Falling LFPR isn’t a huge deal

LFPR is low. That’s all over the news these days. Mostly just conservative pundits trying to downplay the economic recovery.

Now, there are good reasons to downplay the recovery. Zero percent interest rates for 80+ months with no end in sight—that’s a much better reason.

But that aside, the low (and even falling) LFPR alone just isn’t evidence of poor recovery. LFPR, as I’ve explained before, is sensitive to demographic shifts that don’t necessarily correlate with any economic trends in particular. Theoretically, a low LFPR is a long-term economic goal—more wealth means fewer people (especially 18-24 and 55+ year olds) need to work in order to maintain a certain quality of life.

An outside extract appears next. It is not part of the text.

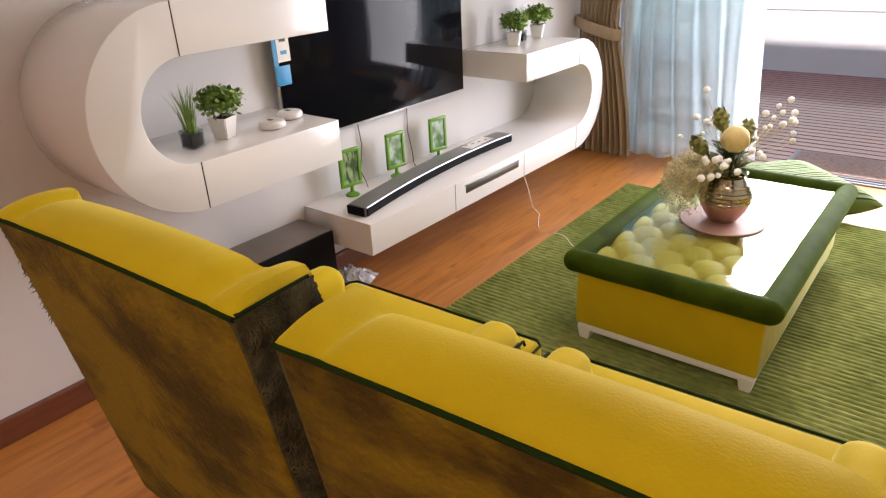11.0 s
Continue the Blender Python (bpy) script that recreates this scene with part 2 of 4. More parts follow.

Stay in school longer, retire earlier, go fishing, chill-out, etc.

For example, the percentage of 16-24 year olds as part of the workforce has fallen since 1990, as college becomes attainable for more people. That’s good. The LFPR also fell dramatically over the past several hundred years, as capital accumulation made it possible for people to actually quit working when they get old, or to put off work until adulthood. Again, that’s good.

Also, LFPR fell almost every year from 1956 to 1964, during which time GDP grew by more than 50 percent. That’s really good.

So don’t worry too much about LFPR—at least not in the way pundits want you to worry. Vox has a good, well-balanced perspective.

In general, one index or metric never tells the whole story. Look for trends and patterns. Ignore the hiccups. Be generally optimistic.

Be careful with LFPR!

The Labor Force Participation Rate (LFPR) is calculated monthly by the Bureau of Labor Statistics (BLS). It’s defined by the BLS as “the labor force as a percent of the civilian noninstitutional population.”

This seems straightforward enough, but I’ve seen many analysts misinterpret what the LFPR actually measures–especially as it’s been in a sort of free fall for the past several years–and therefore misapply it when gauging the health of the labor force.

Here’s the key: For the BLS, the “labor force” includes everyone who is either employed or unemployed-but-seeking-employment. This means that LFPR, labor force participation rate, does not fall when more people become unemployed. It falls when people drop out of the labor force entirely.

In other words, LFPR changes only when the percentage of people not seeking work changes relative to the total number of working-age people.

Of course, some of those people dropping out of the labor force are what the BLS calls “discouraged workers“–people who are not looking for a job, but want and are available for work. In this case, a falling LFPR can indicate hard times. But recent research shows that such workers are not the biggest reason for the LFPR’s decline. Shigeru Fujita at the Federal Reserve Bank of Philadelphia shows that an accelerating rate of retirement, coinciding with the aging of America’s workforce, is behind much of the decline (which, for that matter, began in 2000–long before the 2008 recession). Of those who dropped out of the labor force for reasons other than either retirement or becoming disabled, those in school comprise the fastest subset of working-age people not seeking work.

So LFPR should never be used as a standalone measure of the health of the labor force. Nor can it’s decline serve as a “check” on the falling unemployment rate without analyzing the causes of that decline. Indeed, the LFPR fell almost every year from 1956 to 1964, during which time GDP grew by roughly 50 percent. Same story between 1998 and 2008.


To conclude, I’ll pose an interesting question: Should we expect LFPR to rise or fall as the population becomes wealthier in general? Will more or less people be working in, say, the year 2100, when (I hope) we’ll be more productive than we are today? (Hint: The answer has to do with the labor-leisure trade-off.)

Jobs report gains, LFPR loses

MarketWatch is reporting that the U.S. economy added 288,000 jobs in April. Numbers for February and March were both adjusted up based on new data. The unemployment rate is now 6.3% — lowest since September 2008.

I’ve written before that the Fed had turned reports like this into red flags for markets. Investors feared an end to stimulus more than they rejoiced at news of added jobs. But I expect things to be different this time around, as the Fed dropped their 6.5 percent unemployment threshold (which signaled the beginning of taper) in mid-March, choosing instead to use a more holistic and “qualitative” view of unemployment to gauge the health of the economy and signal an end to stimulus.

Today’s jobs report also revealed that the labor-force participation rate (LFPR) has dropped to a 35-year low. Business Insider’s Sam Ro writes, “Bottom line, the drop in unemployment is not just about job creation; it’s also about fewer people looking for work.”

I’m not saying the economy isn’t actually improving or that today’s good news is nothing to be exciting about. I just want to emphasize the importance of examining other associated metrics when the unemployment rate is published. After all, if the LFPR falls ceteris paribus, the unemployment rate will decrease despite a net decrease in the number of Americans who are employed.